Collections also have an URL for the empty html form, to be populated by the user and posted to the server. The corresponding Django names have suffix -post-form.

Individual objects have more entry points, respectively for:

  • The populated html form (django suffix -form)
  • A json data dictionary for the infobox (django suffix -infobox)
  • A dictionary with several representations for the same object (django suffix -markup)
  • A json data dictionary with depending objects, and the definition of the concept depends on the object. A Location considers the plants located there as its depending objects, a Taxon its subtaxa and the accessions verified to it. The result has the same shape as the dictionary returned by a search. (django suffix -depending)
  • A rendered html page with object pictures (django suffix -carousel)

search API

filter/ and get-filter-tokens/ are the main query api entry point. Both expect a q parameter, which they interprets according to several search strategies. Search strategies are described in some detail in the user manual.

The result of a get-filter-tokens/ request is a dictionary, where the keys are the names of the collection in the result, and the values are tokens. You get as many tokens as the non-empty collections matching your query.

The next step on the client side is to enter a loop to cash your tokens. Each invocation of the cash-token/<token>/ returns you a dictionary with three entries:

  • chunk holds the list of items.
  • expect specifies the length of the expected complete set. One possible use is to update a progress bar.
  • done tells you whether this was the last chunk.

Attempting to cash a token which was already paid in full will provide the empty result. Same will happen if you attempt to cash an invalid token. The empty result is expect:0, done:True, chunk:[].

If you are somewhat too quick in cashing a new token, the expect value could still be a large hard-coded value. The correct value is computed in a separate thread, so the server can provide all tokens as soon as possible.

Tokens will expire after some delay in cashing them. This prevents queries to stay active in the system while not any more relevant.

For queries where you expect a small result set (less than ~70 elements), you can may prefer the filter/ entry point. filter short-circuits this process, providing the concrete result at once, in a dictionary having the same external structure as the get-filter-tokens result, one list of objects per non-empty collection, and values as the above chunk lists.

One more entry point in this group is count/, it accepts the same parameters as filter and get-filter-tokens, and returns a dictionary with same external structure. The values in this case are the matching query count(), plus a grand total under the key __total__. You can use this to decide whether to use filter or the chunked approach get-filter-tokens.

On the server side, executing a search corresponds to constructing one or more queryset. Each element in the queryset is subsequently converted into a dictionary, with the structure:

inline:The string shown in the result. It may contain html tags.
twolines:Three elements to be shown in different parts of the client.
infobox_url:The url to get the corresponding infobox.

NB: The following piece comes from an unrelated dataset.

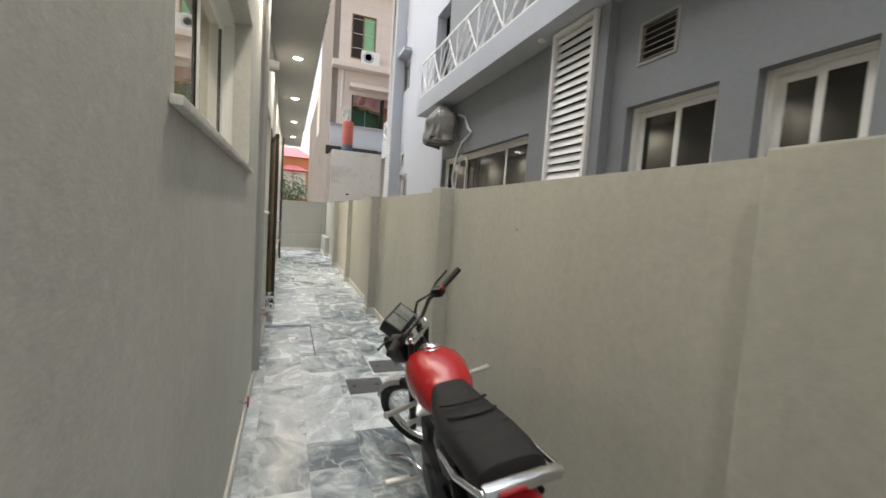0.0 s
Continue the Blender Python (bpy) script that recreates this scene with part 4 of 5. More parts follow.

The inline and twolines entries are meant to be included in the results box. The infobox_url provides quick access to the URL where we will get the infobox data, but you can just replace the trailing infobox/ part and replace with whatever other valid suffix. at the moment of writing, the URLs implemented are form/, markup/, depending/.

importing from ghini.desktop

Please consider this work in progress, try out the instructions, and be prepared to ask for help or to open an issue if the present instructions do not work.

First of all: taxasoft-ghini is not complete, not yet. The current goal is to have it do something useful, and to be visible on-line, it does not (yet) substitute ghini.desktop. Not at all. Expect things to be exciting, but do not expect things to work out of the box.

Got this? Good, now let’s see how to copy your ghini.desktop collection into taxasoft-ghini!

from ghini.desktop

  1. open ghini-1.0

    1. export your (complete) data to csv.
  2. close ghini

  3. open ghini-1.0 again,

    1. create a new sqlite3 connection,
    2. let ghini create the database.
    3. import the data, this will again initialize the database.
  4. close ghini

    the result of the above steps is an expendable sqlite3 database: this way whatever we do on it, it has zero impact on your original data.

  5. remove all taxonomic information that is not used. we do this straight on the expendable database:

    sqlite3 ghini.db
    delete from genus where id not in (select genus_id from species);
    delete from family where id not in (select family_id from genus);
    delete from genus_synonym where genus_id not in (select id from genus);
    delete from genus_synonym where synonym_id not in (select id from genus);
    
  6. consider removing history too, it’s not imported anyway:

    delete from history;
    
  7. open ghini.desktop-1.0

    1. export your (reduced) data to csv.

      this will take a fraction of the time for the previous export.

  8. close ghini

now to taxasoft-ghini

  1. enter the directory of your check-out;

  2. activate the virtual environment;

  3. move any previous database out of the way;

  4. create a new database and initialize it:

    ./manage.py migrate
    
  5. consider whether you also want the intermediate taxa, between ranks familia and genus. since importing this information takes rather long, it is not included in the ‘migration’ command. if you want this data, you must request the import explicitly, with:

    ./manage.py import_genera_derivation
    

    have something else to do in the meanwhile, this will take no less than one full hour. on my laptop, writing to a sqlite3 database, it lasts 2 hours.

    if you’re in a hurry, ask for a partial genus import, limiting to the genera in your trimmed database:

    ./manage.py import_genera_derivation --filter-genera <your genus.txt file>
    

    you can repeat the command without filtering, whenever you know you’re not going to use the database for a couple of hours.

  6. run the command:

    ./manage.py import_desktop <location of second export>
    

    this will output as many + as the objects it inserted, as many . as the objects it already found in place. for species, a v is added if the related species is at lower rank.

    the genus list in particular, that should be just a sequence of dots. if it is not, it’s because you’re importing genera that were not created during the previous steps. that’s clearly not good and you should review your data.

    the opposite goes for the species list: remember that with ghini reloaded fictive species are not any more needed. A dot tells you that the corresponding taxon was found in the database, at some higher rank.

    it is normal that importing accessions takes longer: for each object we are creating not only the accession but also the verificaiton object that links the accession to the corresponding taxon.

  7. create your superuser:

    ./manage.py createsuperuser
    
  8. run your server:

    ./manage.py runserver
    
  9. I’m sure there will be errors. please open issues about them, and if you have a solution, propose it.